Yes we are women of a new millennium, but we have ancient bones. We still deeply yearn for female connection and the power we generate when together is a force to be reckoned with.
What I learned about myself playing Chess…
- Safety first. I take risks, but only calculated ones.
- I am only happy when I can anticipate my opponent.
- Unless I have a strategy I feel vulnerable (even when my King is safe and sound).
- Tactics are the natural love child of strategy and methodology.
- I don’t like to feel controlled.
- I dislike being reactive.
- If the ship is sinking I look for ways to jump. If I think it’s a lost cause I wont flog a dead horse.
- I underestimate myself.
- I find it easier to see the pros of another and the cons of myself.
- I don’t have a poker face.
- I care way too much about pawns (Compassion or stupidity? You tell me.)
- I’m not comfortable with the ethos the end justifies the means.
- Once I have a strategy, I am like a dog with a bone.
- Once a piece has a role it pains me to have it multi-task.
- I avoid direct competition for a reason (its not good for the soul).
- I can be spiteful.
- I strongly dislike not being skillful in an area.
- I can turn anything into an exercise in self awareness.
Solid ground
Getting your footing is a double edged sword. It is a beginning and an end. A life raft & a trap. It is a welcome reprieve from running in shifting sand, the earth crumbling beneath you, keeping you moving constantly searching out something firmer, safer. Ironically, as soon as we feel solid ground beneath our weary feet and calm breathing replaces our panicked panting we begin to move again. Even if we are taking a well trodden path there is no telling when the earth beneath our feet will give way again. Or else we stay here too long, clinging to the relative safety until the wind and weather erodes our rock and the earth shifts beneath us yet again.
For the longest part of my teenage years I never wanted the house in the suburbs, the husband or the kids.
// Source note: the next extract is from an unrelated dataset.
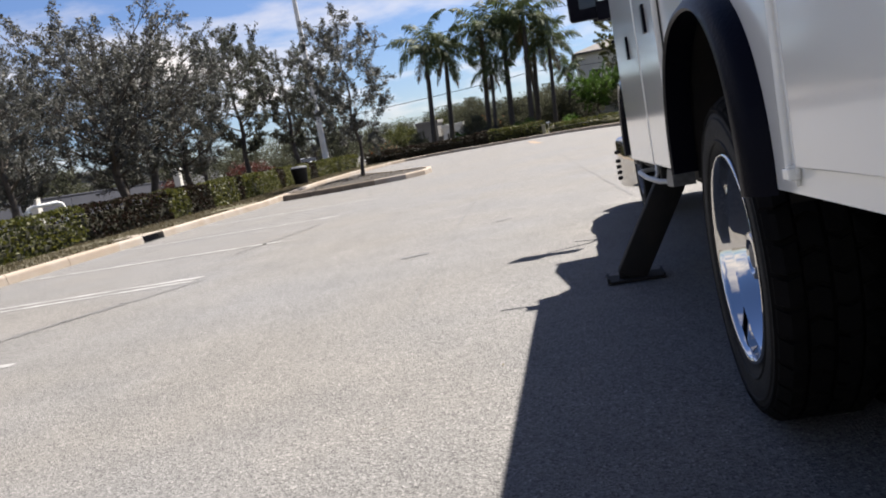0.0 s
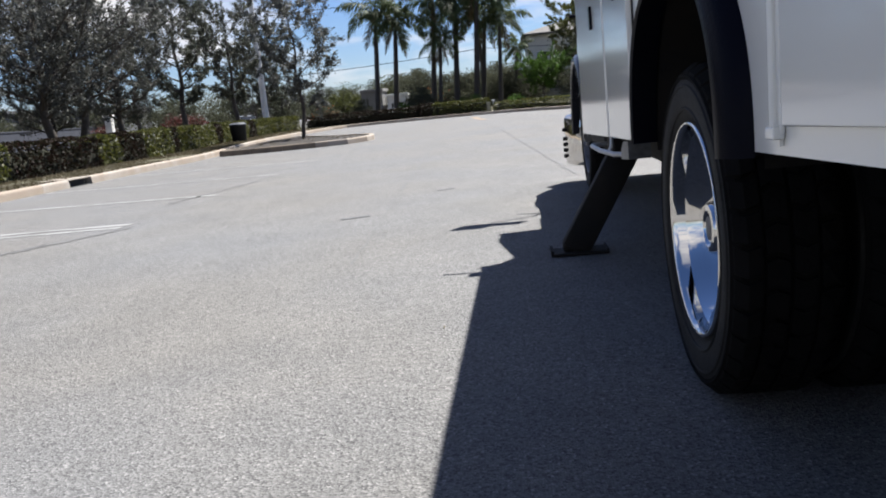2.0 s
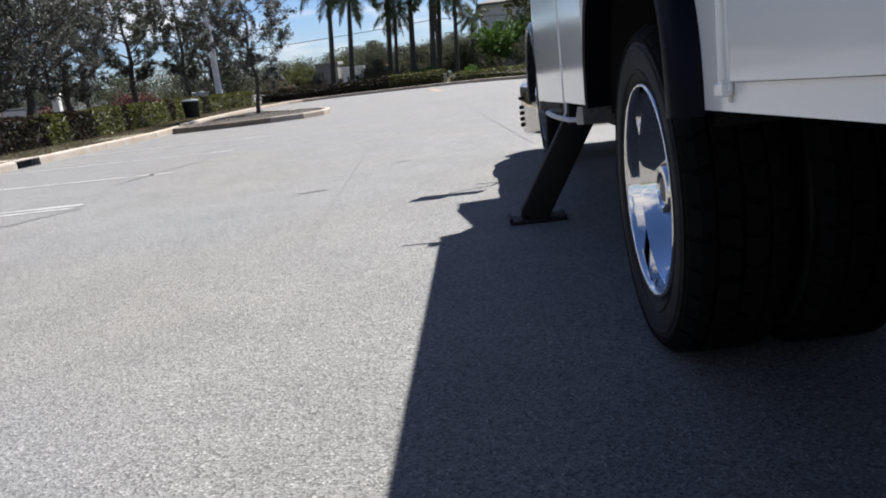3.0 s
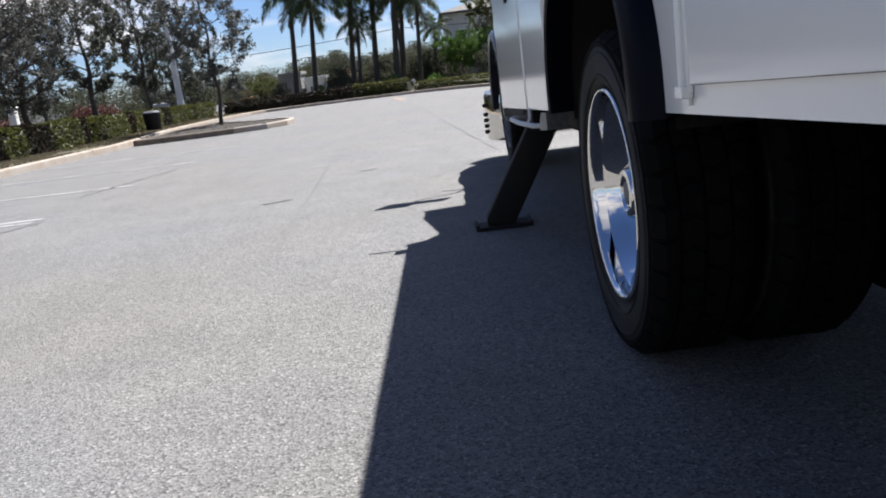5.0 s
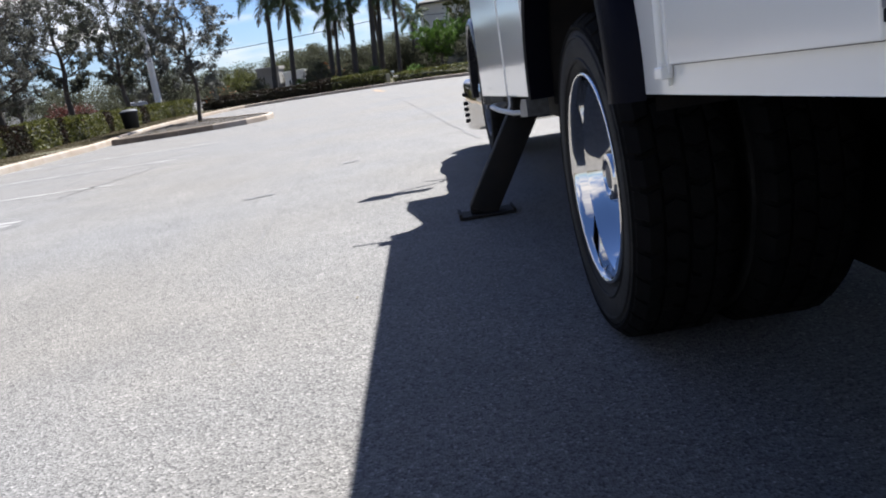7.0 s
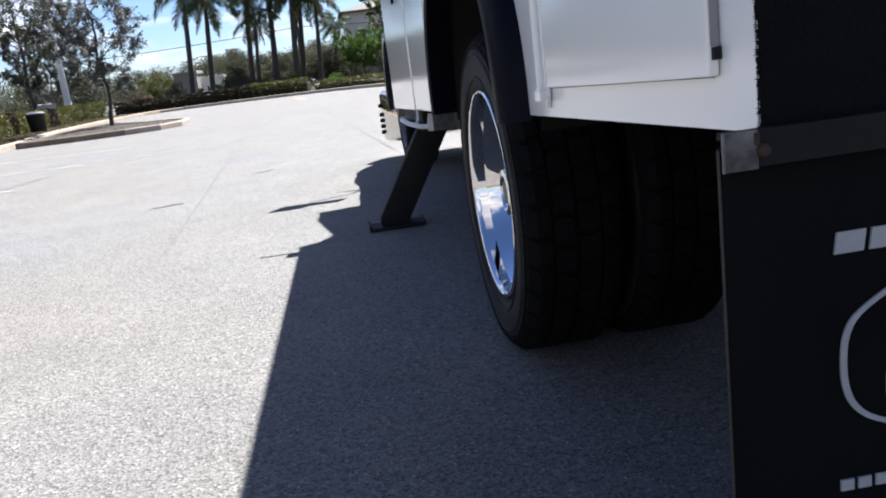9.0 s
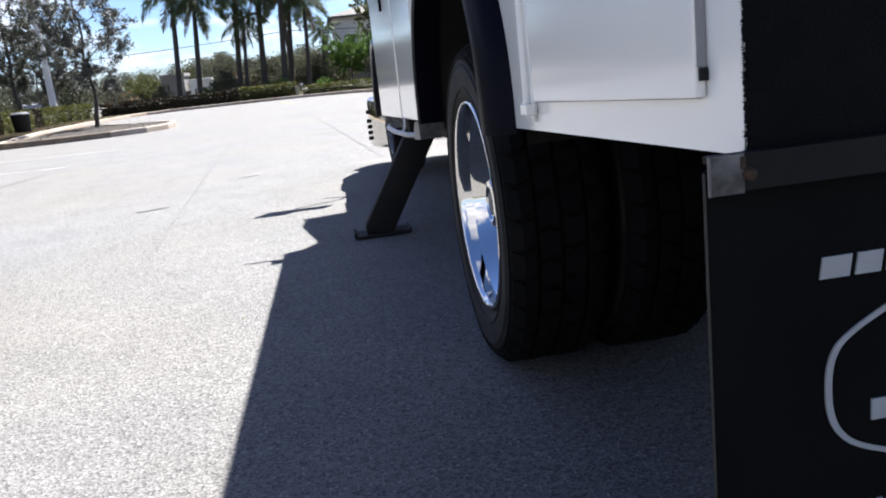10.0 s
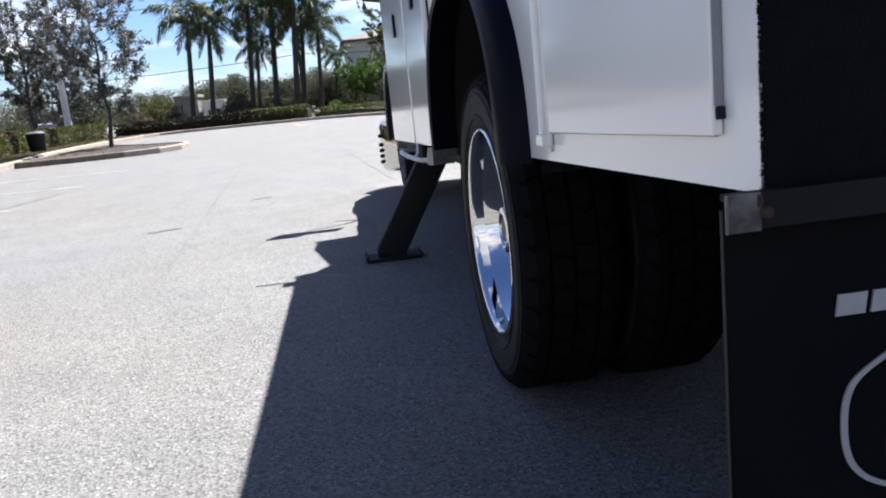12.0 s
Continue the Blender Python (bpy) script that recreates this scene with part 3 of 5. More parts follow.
def build_truck_body():
    # side wall with the wheel opening
    outline = [(2.85, BOTTOM), *arch(0.648, 0.475), (-1.6, BOTTOM), (-1.6, TOP), (2.85, TOP)]
    bm = bmesh.new()
    slab(bm, outline, "x", 0.0, 0.035)
    raked("side_panel", bm, M_WHITE, truck)
    bm = bmesh.new()
    box(bm, (0.035, 2.80, BOTTOM), (2.40, 2.85, TOP), 0.008)
    raked("front_panel", bm, M_WHITE, truck)
    bm = bmesh.new()
    box(bm, (0.002, -1.598, TOP - 0.03), (0.55, 2.848, TOP + 0.004), 0.012)
    slab(bm, [(0.004, 2.848), (-0.008, 2.945), (0.215, 3.055), (0.215, 2.848)], "z", TOP - 0.028, TOP + 0.002)
    raked("top_panel", bm, M_WHITE, truck)
    bm = bmesh.new()
    box(bm, (0.55, -1.58, TOP - 0.35), (2.40, 2.79, TOP - 0.31), 0.004)
    raked("bed_floor", bm, M_LINER, truck)
    bm = bmesh.new()
    box(bm, (2.40, -1.6, BOTTOM), (2.435, 2.85, TOP), 0.008)
    raked("side_panel", bm, M_WHITE, truck)
    # Unseen slab added across the body to stop sun leaking through.
    bm = bmesh.new()
    box(bm, (0.036, -1.598, 1.22), (2.399, 2.799, 1.26), 0.0)
    raked("underfloor", bm, M_CHASSIS, truck)
    # rear face coated in rough black liner with a ragged edge
    rng = random.Random(5)
    edge = [(0.001 + rng.uniform(-0.002, 0.002), BOTTOM + 0.004 + (TOP - BOTTOM - 0.008) * k / 500) for k in range(501)]
    bm = bmesh.new()
    slab(bm, [*edge, (2.43, TOP - 0.004), (2.43, BOTTOM + 0.004)], "y", -1.608, -1.600)
    raked("rear_panel", bm, M_LINER, truck, "rough black liner-coated rear panel with a ragged edge")
    bm = bmesh.new()
    for k in range(500):
        p, q = edge[k], edge[k + 1]
        d = 0.0045 * rng.random() ** 1.5 + 0.001
        bm.faces.new([bm.verts.new(c) for c in ((-0.0015, -1.606, p[1]), (-0.0015, -1.606, q[1]), (-0.0015, -1.603 + d, (p[1] + q[1]) / 2))])
    raked("liner_edge", bm, M_LINER, truck)
    # wheel well
    bm = bmesh.new()
    inner = arch(0.60, 0.462, base=0.04)
    a = [bm.verts.new((0.036, y, z)) for y, z in inner]
    b = [bm.verts.new((0.70, y, z)) for y, z in inner]
    for k in range(len(inner) - 1):
        bm.faces.new((a[k], a[k + 1], b[k + 1], b[k]))
    bm.faces.new(b)
    raked("wheel_well", bm, M_CHASSIS, truck)
    # flare: a shell that leans in from the panel to its lip
    bm = bmesh.new()
    rows = []
    for x, a_, b_ in ((0.0, 0.665, 0.49), (-0.028, 0.652, 0.481), (-0.05, 0.61, 0.46), (-0.055, 0.582, 0.448), (-0.048, 0.567, 0.441), (-0.02, 0.572, 0.444), (0.036, 0.59, 0.457)):
        rows.append([bm.verts.new((x, y, z)) for y, z in arch(a_, b_, steps=40, base=0.012)])
    for p, q in zip(rows, rows[1:]):
        for k in range(len(p) - 1):
            bm.faces.new((p[k], p[k + 1], q[k + 1], q[k]))
    bmesh.ops.holes_fill(bm, edges=[e for e in bm.edges if e.is_boundary and all(v.co.z < ARCH_Z for v in e.verts)])
    bmesh.ops.recalc_face_normals(bm, faces=bm.faces)
    raked("fender_flare", bm, M_BLACK_PLASTIC, truck, "scuffed black plastic fender flare", 50)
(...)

The prospect of my life revolving around nappy changes, bills and constant compromising of my wants and needs crushed my burgeoning spirit. Yet here I am. The perfect lesson of ‘you become what you most fear’. But I’m happy none the less. Proof that when you release your judgements you can learn to love anything.
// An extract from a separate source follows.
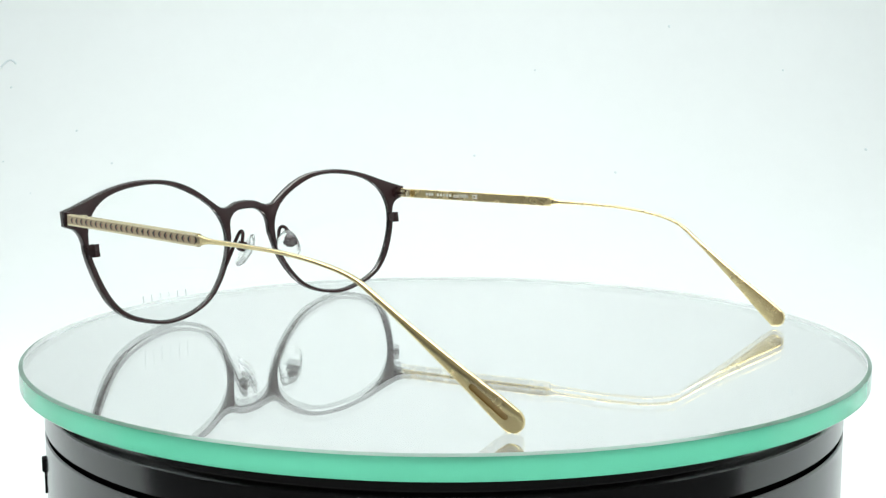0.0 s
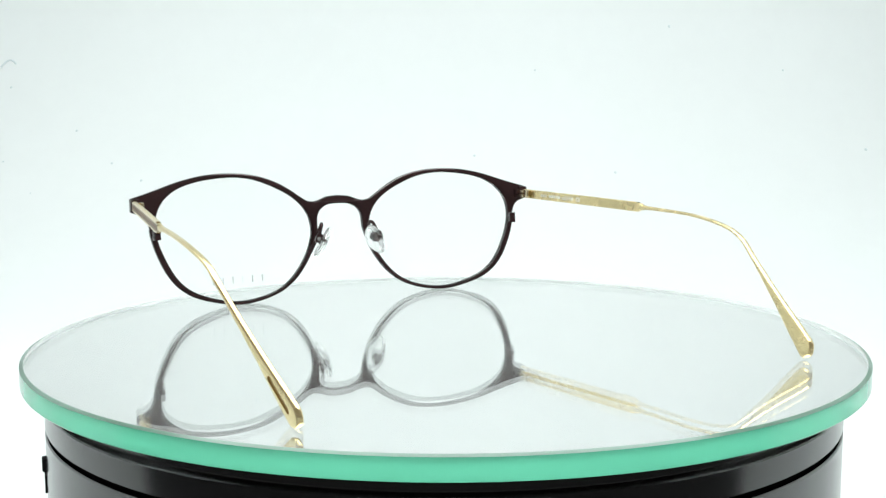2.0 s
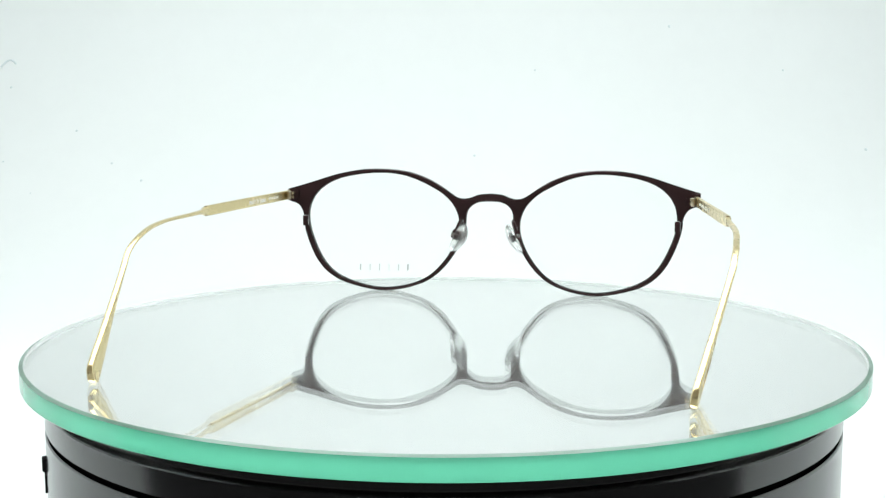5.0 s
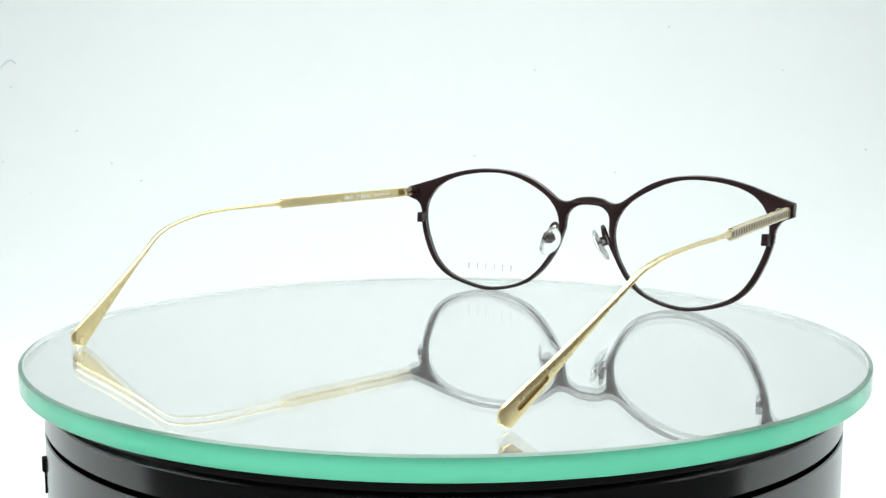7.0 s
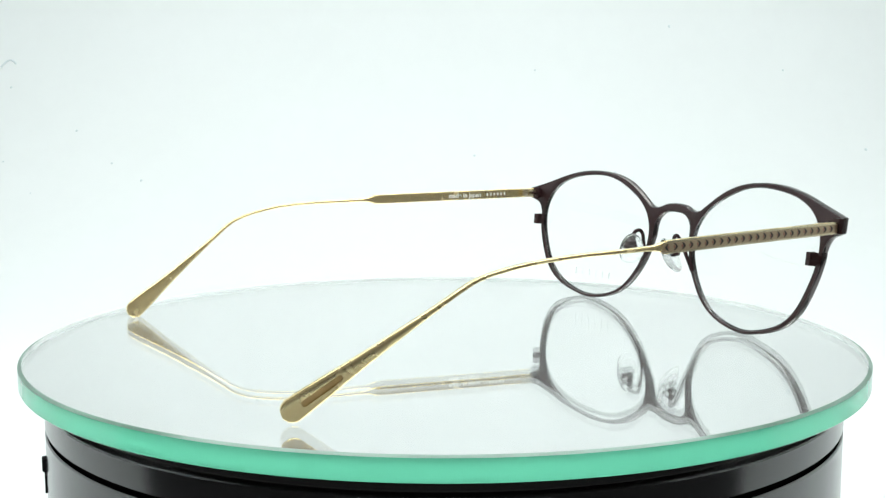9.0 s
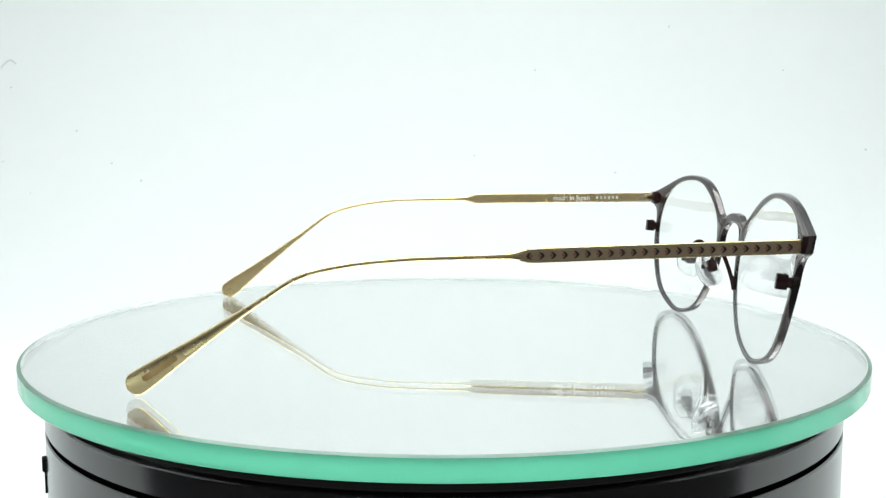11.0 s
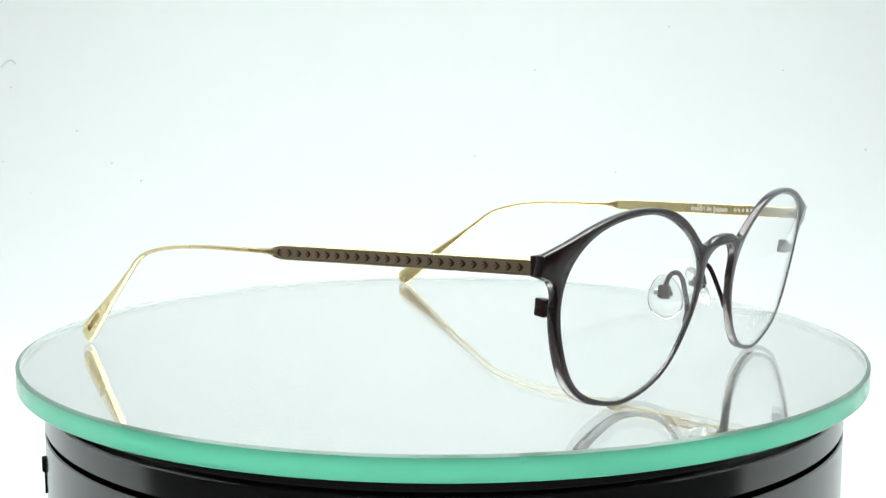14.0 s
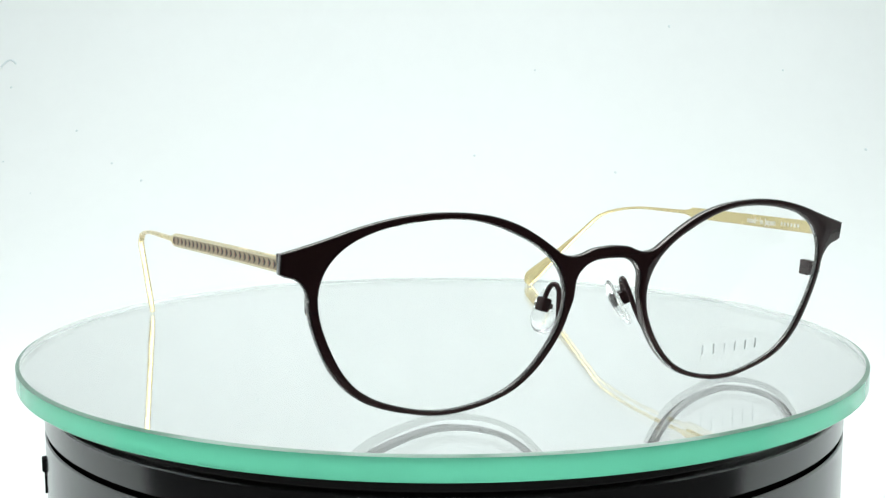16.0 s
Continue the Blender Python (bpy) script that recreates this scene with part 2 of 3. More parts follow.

I took a few Big risks around 19-20, they blew a massive hole in my life plan – the solid ground gave way to shifting sand. I found safe ground when the first risk paid off with a solid career in banking. I ran head long into shifting sand when I moved interstate, abandoning my career, to begin life with my boyfriend of 4 months (my second risk). I found solid ground again and really enjoyed our time in self imposed exile together. Since then the earth has fallen away and I have ran to and from solid ground many times.
Something I know for sure is that if you get too comfortable somewhere your rock will turn to sand and force you to move on, to grow.
I feel like I have been on solid ground for a little while now and I am feeling the gentle warning tremors on the earth readying itself to move. In the past I have been the one to run into the next challenge. From the outside looking in I’m told it appears fearless (or stupid). In reality it is a compulsion to grow & develop.
This time I find myself wanting to cling to now; to watch my son at this beautiful age forever, to live by the beach, to continue to have family as our focus as we quietly build the foundations of our lives. But alas, the winds of change are rustling in the leaves. I don’t know what they will bring.